Ungolfed & test cases:

Try it here.

class M{
  static String c(String s){
    char[] a = s.toCharArray();
    int l = a.length,
            x,
            y;
    return l < 2
            ? s
            : "" + (l%2 > 0
                     ? a[l/2]
                     : (char)((x = a[l/2]) > (y = a[(l/2)-1])
                                ? y + ((x-y)/2)
                                : x + ((y-x)/2)));
  }

  public static void main(String[] a){
    System.out.println(c("12345"));
    System.out.println(c("Hello"));
    System.out.println(c("Hiya"));
    System.out.println(c(""));
    System.out.println(c("x")); // Additional test case that will fail on some other answers
  }
}

Output:

3
l
q
(empty output)
x

PHP, 147 93 bytes

Credits and special thanks to Jörg Hülsermann for golfing my answer 54 bytes down!

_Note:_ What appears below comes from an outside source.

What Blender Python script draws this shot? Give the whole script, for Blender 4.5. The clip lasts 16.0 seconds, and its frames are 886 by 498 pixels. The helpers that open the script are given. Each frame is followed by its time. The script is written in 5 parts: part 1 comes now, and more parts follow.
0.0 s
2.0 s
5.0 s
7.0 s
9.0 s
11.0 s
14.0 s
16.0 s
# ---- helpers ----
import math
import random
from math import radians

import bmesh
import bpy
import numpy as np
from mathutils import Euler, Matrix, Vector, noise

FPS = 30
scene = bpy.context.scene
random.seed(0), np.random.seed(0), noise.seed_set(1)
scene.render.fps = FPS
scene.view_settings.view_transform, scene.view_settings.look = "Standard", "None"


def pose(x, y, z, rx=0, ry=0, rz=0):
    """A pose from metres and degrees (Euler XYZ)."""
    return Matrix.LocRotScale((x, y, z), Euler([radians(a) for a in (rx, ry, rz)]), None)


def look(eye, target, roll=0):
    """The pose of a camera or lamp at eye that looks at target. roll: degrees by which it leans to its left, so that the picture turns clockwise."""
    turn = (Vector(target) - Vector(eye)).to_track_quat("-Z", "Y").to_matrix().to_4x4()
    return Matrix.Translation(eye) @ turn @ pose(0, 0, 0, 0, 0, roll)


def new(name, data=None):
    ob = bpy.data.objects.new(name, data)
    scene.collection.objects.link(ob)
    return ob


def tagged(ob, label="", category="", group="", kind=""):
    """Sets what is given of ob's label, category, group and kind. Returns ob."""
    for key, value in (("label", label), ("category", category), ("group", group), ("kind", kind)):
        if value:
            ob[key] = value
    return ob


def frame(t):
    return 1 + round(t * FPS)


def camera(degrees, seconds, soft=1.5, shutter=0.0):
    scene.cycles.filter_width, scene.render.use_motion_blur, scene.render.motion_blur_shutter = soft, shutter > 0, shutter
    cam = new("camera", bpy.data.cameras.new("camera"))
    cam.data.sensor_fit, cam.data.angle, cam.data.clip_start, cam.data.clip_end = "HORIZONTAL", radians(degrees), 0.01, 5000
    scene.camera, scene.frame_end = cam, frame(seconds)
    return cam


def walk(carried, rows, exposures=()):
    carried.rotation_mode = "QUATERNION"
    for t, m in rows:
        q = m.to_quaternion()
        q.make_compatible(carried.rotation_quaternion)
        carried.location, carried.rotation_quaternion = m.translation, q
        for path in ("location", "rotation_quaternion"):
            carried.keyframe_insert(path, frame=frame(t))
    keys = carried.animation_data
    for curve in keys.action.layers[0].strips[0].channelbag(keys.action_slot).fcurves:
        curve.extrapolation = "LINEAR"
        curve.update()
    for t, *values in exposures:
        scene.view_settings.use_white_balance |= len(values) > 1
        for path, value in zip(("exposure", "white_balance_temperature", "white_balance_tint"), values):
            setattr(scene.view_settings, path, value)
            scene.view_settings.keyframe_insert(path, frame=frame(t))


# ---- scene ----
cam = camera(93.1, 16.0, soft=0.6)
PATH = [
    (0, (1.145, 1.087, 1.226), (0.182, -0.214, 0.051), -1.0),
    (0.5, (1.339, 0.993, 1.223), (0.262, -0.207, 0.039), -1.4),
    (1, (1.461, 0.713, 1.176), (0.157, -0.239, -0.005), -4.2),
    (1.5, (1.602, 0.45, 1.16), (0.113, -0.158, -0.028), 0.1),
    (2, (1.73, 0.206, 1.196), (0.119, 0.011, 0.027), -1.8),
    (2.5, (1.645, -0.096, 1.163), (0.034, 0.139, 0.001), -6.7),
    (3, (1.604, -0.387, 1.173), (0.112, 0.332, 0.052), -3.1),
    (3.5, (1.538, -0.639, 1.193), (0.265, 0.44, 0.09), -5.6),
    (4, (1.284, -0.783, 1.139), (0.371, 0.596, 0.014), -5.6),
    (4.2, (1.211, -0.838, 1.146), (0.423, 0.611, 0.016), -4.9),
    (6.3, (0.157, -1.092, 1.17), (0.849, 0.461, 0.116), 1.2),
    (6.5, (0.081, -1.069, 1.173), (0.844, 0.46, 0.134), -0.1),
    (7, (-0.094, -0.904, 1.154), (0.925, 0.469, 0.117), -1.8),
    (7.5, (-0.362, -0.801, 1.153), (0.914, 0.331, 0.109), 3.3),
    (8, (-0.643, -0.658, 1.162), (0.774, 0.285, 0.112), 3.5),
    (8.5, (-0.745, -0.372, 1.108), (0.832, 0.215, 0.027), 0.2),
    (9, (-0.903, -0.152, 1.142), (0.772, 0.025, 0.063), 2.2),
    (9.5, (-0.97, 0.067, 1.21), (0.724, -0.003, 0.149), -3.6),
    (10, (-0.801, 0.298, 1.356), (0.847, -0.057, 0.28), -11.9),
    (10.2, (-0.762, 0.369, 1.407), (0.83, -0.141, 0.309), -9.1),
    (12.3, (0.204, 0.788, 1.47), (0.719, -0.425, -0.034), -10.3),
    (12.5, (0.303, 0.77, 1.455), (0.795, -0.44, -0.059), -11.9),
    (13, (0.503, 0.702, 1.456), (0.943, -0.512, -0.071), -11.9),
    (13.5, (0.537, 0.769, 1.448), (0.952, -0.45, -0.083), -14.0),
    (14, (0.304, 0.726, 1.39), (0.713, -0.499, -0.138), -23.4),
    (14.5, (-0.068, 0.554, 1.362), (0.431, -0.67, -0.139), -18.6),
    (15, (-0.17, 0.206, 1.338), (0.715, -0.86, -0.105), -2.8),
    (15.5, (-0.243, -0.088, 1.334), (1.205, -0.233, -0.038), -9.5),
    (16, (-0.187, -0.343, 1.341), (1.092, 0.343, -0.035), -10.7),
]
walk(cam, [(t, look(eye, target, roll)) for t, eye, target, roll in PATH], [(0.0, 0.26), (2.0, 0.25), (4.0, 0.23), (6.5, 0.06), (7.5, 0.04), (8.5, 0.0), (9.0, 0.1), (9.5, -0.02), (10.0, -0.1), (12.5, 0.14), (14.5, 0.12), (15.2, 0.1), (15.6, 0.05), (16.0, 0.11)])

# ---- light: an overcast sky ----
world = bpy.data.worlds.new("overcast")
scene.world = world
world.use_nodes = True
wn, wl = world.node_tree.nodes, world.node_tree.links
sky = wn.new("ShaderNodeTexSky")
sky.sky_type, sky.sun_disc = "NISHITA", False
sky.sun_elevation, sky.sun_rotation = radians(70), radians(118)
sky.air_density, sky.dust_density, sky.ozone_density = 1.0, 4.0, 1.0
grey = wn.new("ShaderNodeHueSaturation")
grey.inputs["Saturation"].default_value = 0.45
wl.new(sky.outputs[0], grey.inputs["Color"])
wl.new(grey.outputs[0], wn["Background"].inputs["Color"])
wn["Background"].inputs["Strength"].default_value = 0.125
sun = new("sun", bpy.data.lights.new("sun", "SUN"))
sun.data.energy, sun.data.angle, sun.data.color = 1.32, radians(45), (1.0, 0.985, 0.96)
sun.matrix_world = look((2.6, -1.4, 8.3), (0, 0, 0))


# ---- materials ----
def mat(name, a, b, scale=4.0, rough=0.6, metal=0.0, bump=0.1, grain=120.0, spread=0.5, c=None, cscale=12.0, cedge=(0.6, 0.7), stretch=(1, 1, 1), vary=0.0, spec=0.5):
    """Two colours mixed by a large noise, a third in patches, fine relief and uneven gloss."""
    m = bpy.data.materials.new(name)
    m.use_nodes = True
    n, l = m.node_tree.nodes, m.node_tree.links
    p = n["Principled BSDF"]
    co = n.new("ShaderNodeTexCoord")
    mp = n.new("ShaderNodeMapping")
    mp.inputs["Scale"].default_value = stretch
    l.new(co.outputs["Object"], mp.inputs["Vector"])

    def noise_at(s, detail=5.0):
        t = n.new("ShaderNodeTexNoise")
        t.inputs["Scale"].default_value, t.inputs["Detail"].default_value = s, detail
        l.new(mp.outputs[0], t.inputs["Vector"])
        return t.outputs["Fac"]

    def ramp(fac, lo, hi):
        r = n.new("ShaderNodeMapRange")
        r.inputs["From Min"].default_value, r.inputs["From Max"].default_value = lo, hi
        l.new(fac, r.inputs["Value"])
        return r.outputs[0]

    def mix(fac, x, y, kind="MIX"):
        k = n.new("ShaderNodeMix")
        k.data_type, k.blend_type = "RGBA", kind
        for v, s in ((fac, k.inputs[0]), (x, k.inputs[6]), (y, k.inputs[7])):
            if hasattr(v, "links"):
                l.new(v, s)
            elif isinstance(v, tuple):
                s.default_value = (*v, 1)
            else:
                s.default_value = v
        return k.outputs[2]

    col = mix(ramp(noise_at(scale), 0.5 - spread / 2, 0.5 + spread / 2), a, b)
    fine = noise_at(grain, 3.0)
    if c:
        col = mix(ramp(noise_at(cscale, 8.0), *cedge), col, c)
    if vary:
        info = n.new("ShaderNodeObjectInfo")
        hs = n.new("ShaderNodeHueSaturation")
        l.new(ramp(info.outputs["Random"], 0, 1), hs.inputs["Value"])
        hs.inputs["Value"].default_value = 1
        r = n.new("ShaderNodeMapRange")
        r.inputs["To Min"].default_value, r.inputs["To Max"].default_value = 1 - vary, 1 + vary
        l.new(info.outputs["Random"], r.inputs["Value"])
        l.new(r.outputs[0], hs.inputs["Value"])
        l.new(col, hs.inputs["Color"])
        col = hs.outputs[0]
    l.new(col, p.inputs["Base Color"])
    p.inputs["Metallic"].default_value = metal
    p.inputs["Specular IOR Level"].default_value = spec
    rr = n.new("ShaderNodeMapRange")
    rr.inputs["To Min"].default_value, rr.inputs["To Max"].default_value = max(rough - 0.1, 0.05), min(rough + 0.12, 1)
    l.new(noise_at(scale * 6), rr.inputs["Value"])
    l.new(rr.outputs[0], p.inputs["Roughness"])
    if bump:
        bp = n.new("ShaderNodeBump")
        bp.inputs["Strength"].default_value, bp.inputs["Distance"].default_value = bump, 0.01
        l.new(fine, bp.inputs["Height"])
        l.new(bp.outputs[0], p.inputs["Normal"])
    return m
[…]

<?=($l=strlen($s=$argv[1]))%2?$s[($l-1)/2]:chr(floor((ord($s‌​[$l/2])+ord($s[$l/2-‌​1]))/2));

Previous version:

$s=$argv[1];$l=strlen($s);echo($l%2!=0?substr($s,$n=($l-1)/2,-$n):chr(floor(abs((ord($x=substr($s,$l/2-1,1))-ord(substr($s,$l/2,1)))/2))+ord($x)));

Testing code:

$argv[1] = 'Hiya';
$s=$argv[1];
$l=strlen($s);
echo($l%2!=0?substr($s,$n=($l-1)/2,-$n):chr(floor(abs((ord($x=substr($s,$l/2-1,1))-ord(substr($s,$l/2,1)))/2))+ord($x))); 

Test online

I have the feeling that this can be improved, but not enough time for it...

C (gcc), 54 51 bytes

-3 bytes thanks to vazt.

Returns a NULL char for empty strings.

l;f(char*s){l=strlen(s);s+=l/2;s=*s+s[l%2-!!l]>>1;}

Try it online!

Lua, 128 bytes

p=...i=math.ceil(#p/2)s=string b=s.byte a=p:sub(i,i)io.write(#p==0 and""or#p/2%1~=0 and a or s.char((b(a)+b(p:sub(i+1,i+1)))/2))

Try it online!

05AB1E, 11 15 bytes

Dg≠iÇÂ)øDg;èO;ç

+4 bytes to fix an input of length 1.

Try it online or verify all test cases.

Explanation:

Dg              # Duplicate the input, and get it's length
  ≠i            # If this length is not exactly 1:
    Ç           #  Convert each letter to its ordinal value
                #   i.e. 'Hiya' → [72,105,121,97]
     Â          #  Bifurcate (short for Duplicate and Reverse)
                #   [72,105,121,97] → [72,105,121,97] and [97,121,105,72]
      )         #  Wrap both lists in a list
                #   [72,105,121,97] and [97,121,105,72] → [[72,105,121,97],[97,121,105,72]]
       ø        #  Zip the lists with each other, creating pairs
                #   i.e. [[72,105,121,97],[97,121,105,72]]
                #    → [[72,97],[105,121],[121,105],[97,72]]
        Dg      #  Duplicate it, and get it's length
                #   i.e. [[72,97],[105,121],[121,105],[97,72]] → 4
          ;     #  Halve this length
                #   i.e. 4 → 2
           è    #  Index (0-indexed) it in the pairs
                #   i.e. [[72,97],[105,121],[121,105],[97,72]] and 2 → [121,105]
            O   #  Take the sum of the indexed pair
                #   i.e. [121,105] → 226
             ;  #  Halve it
                #   i.e. 226 → 113.0
              ç #  Convert it from this ordinal value to a character
                #   i.e. 113.0 → 'q'
                # (Implicit else: output the 1-char input itself)

Old 11 bytes version which works for all given test cases, but fails for inputs of length 1:

ÇÂ)øDg;èO;ç

Try it online or verify all test cases.